__WORK INSTRUCTIONS__
Starting at the line containing "# ---- helpers", copy each line exactly, ending with the line containing "turn = (Vector(target)". Leave out everything else.
==*==
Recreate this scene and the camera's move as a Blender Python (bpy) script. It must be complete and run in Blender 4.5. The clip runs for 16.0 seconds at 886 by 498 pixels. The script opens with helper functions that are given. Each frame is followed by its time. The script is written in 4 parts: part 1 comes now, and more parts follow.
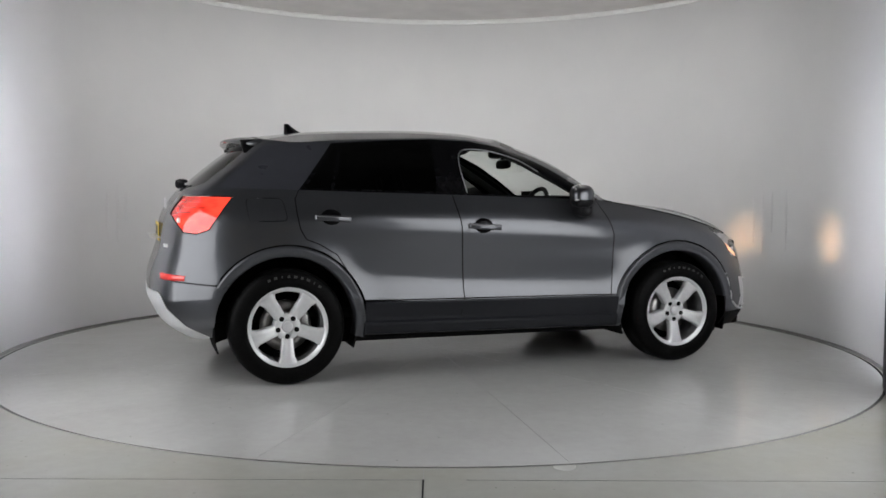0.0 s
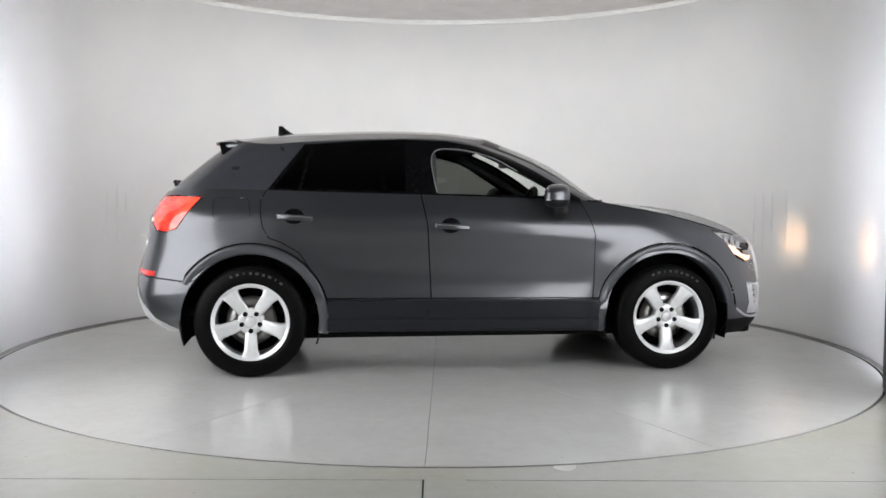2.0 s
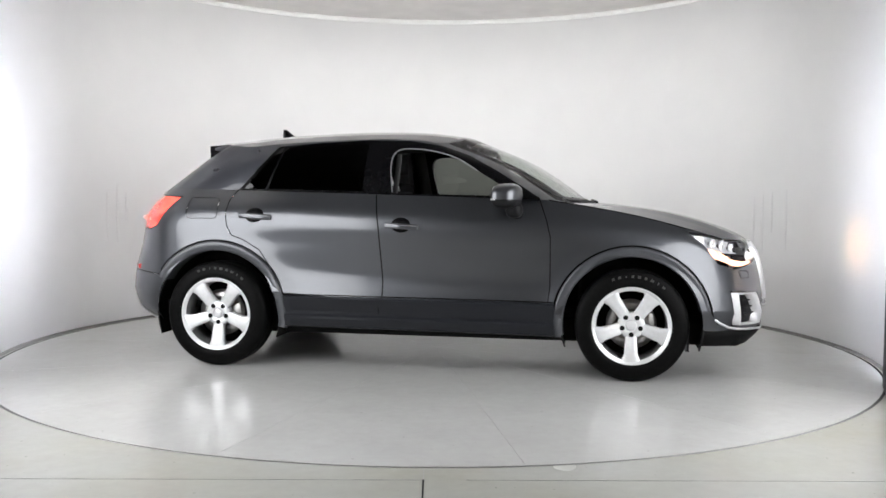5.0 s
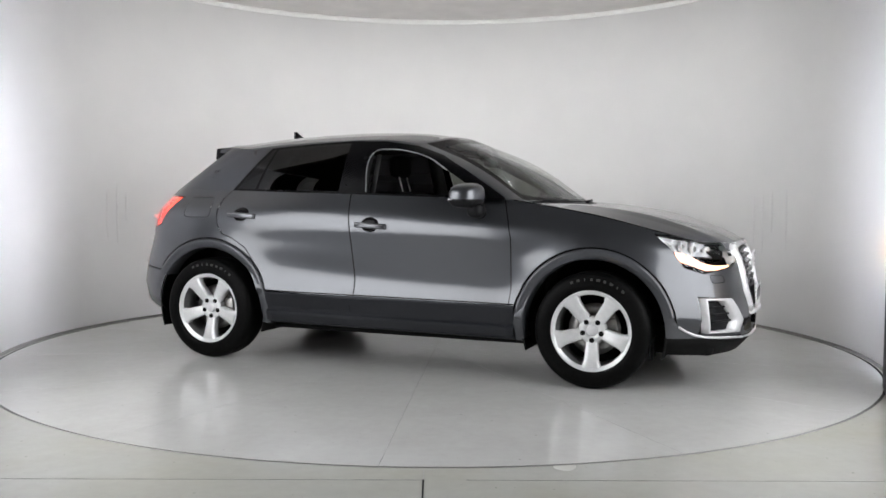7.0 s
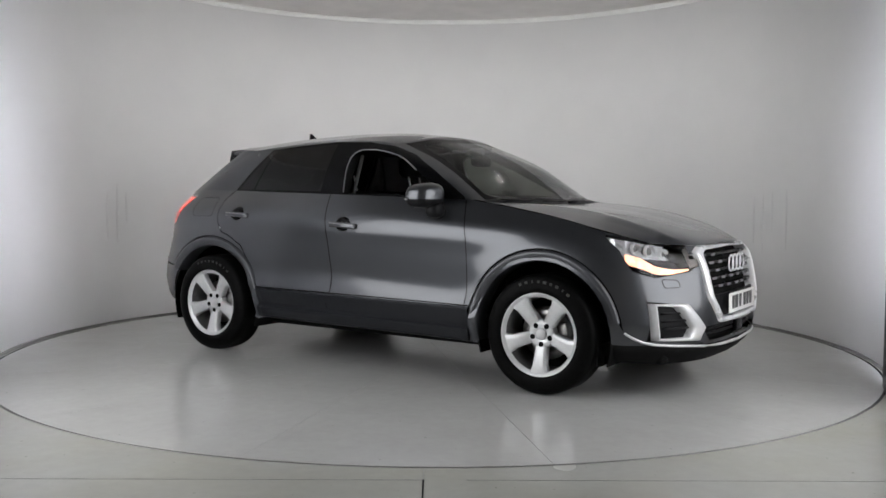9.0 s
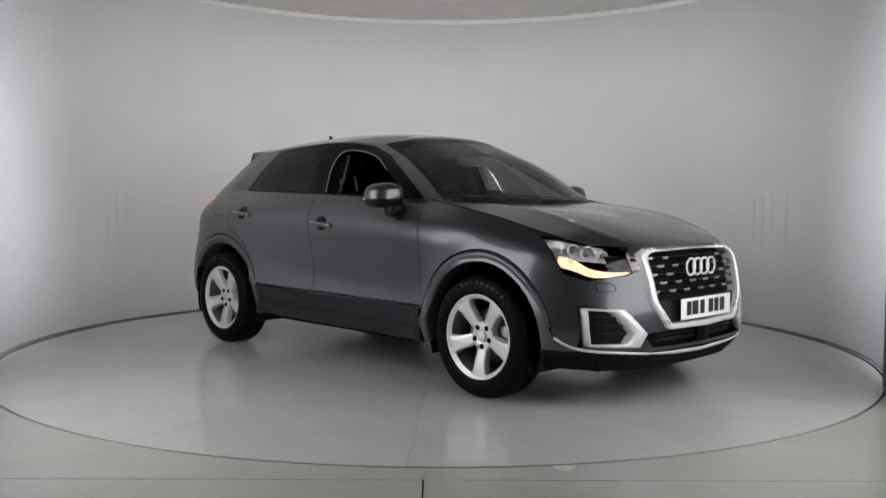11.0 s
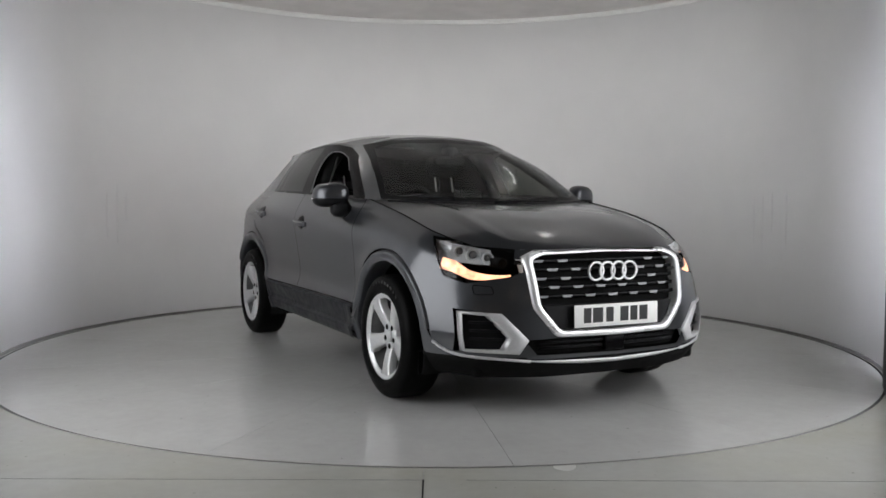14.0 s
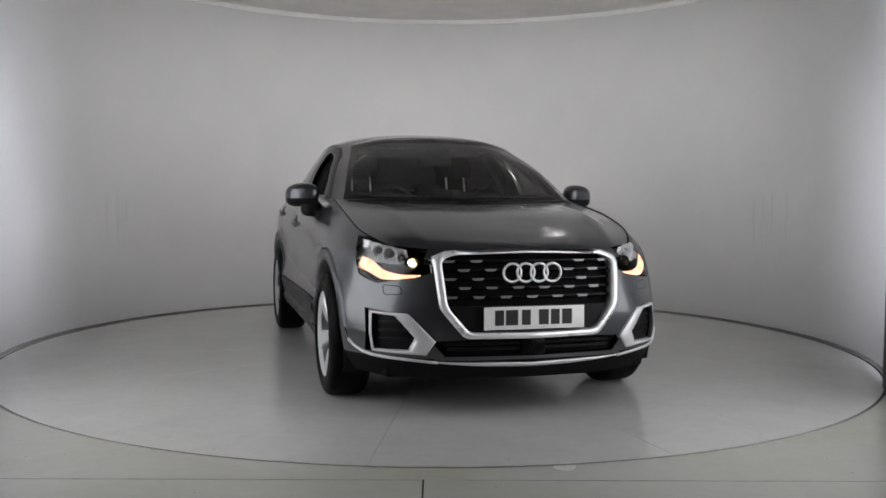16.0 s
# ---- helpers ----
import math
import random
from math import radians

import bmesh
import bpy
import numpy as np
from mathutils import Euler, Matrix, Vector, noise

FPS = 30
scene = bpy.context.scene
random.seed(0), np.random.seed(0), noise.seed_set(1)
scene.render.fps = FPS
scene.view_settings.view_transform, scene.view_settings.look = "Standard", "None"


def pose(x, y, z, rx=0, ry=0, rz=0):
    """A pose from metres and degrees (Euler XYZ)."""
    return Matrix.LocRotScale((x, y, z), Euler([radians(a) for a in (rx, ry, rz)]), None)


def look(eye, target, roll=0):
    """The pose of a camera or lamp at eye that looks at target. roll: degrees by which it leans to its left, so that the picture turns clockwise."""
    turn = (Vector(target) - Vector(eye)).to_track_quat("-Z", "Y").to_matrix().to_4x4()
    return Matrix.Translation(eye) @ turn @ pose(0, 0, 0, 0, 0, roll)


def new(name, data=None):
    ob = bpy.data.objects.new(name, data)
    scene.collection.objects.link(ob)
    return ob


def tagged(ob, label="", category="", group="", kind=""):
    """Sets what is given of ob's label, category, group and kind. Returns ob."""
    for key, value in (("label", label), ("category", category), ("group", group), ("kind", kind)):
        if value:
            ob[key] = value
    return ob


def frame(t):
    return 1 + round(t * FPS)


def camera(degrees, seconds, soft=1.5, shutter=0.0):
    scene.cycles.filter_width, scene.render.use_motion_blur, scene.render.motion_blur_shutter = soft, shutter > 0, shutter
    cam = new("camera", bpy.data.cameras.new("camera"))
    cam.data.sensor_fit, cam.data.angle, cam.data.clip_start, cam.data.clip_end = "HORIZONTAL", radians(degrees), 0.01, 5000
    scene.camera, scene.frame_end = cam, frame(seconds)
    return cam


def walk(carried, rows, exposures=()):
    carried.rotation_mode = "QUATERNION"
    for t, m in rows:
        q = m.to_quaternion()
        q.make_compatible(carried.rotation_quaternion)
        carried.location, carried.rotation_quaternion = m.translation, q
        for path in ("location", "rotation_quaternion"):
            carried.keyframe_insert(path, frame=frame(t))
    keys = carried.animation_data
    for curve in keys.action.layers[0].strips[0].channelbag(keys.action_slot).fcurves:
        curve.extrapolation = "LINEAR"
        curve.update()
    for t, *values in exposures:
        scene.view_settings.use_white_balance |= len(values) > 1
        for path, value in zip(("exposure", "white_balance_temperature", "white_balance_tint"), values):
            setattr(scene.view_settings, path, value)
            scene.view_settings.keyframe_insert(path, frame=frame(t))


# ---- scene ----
==*==
__PROBLEM SOLUTION__
# ---- helpers ----
import math
import random
from math import radians

import bmesh
import bpy
import numpy as np
from mathutils import Euler, Matrix, Vector, noise

FPS = 30
scene = bpy.context.scene
random.seed(0), np.random.seed(0), noise.seed_set(1)
scene.render.fps = FPS
scene.view_settings.view_transform, scene.view_settings.look = "Standard", "None"


def pose(x, y, z, rx=0, ry=0, rz=0):
    """A pose from metres and degrees (Euler XYZ)."""
    return Matrix.LocRotScale((x, y, z), Euler([radians(a) for a in (rx, ry, rz)]), None)


def look(eye, target, roll=0):
    """The pose of a camera or lamp at eye that looks at target. roll: degrees by which it leans to its left, so that the picture turns clockwise."""
    turn = (Vector(target) - Vector(eye)).to_track_quat("-Z", "Y").to_matrix().to_4x4()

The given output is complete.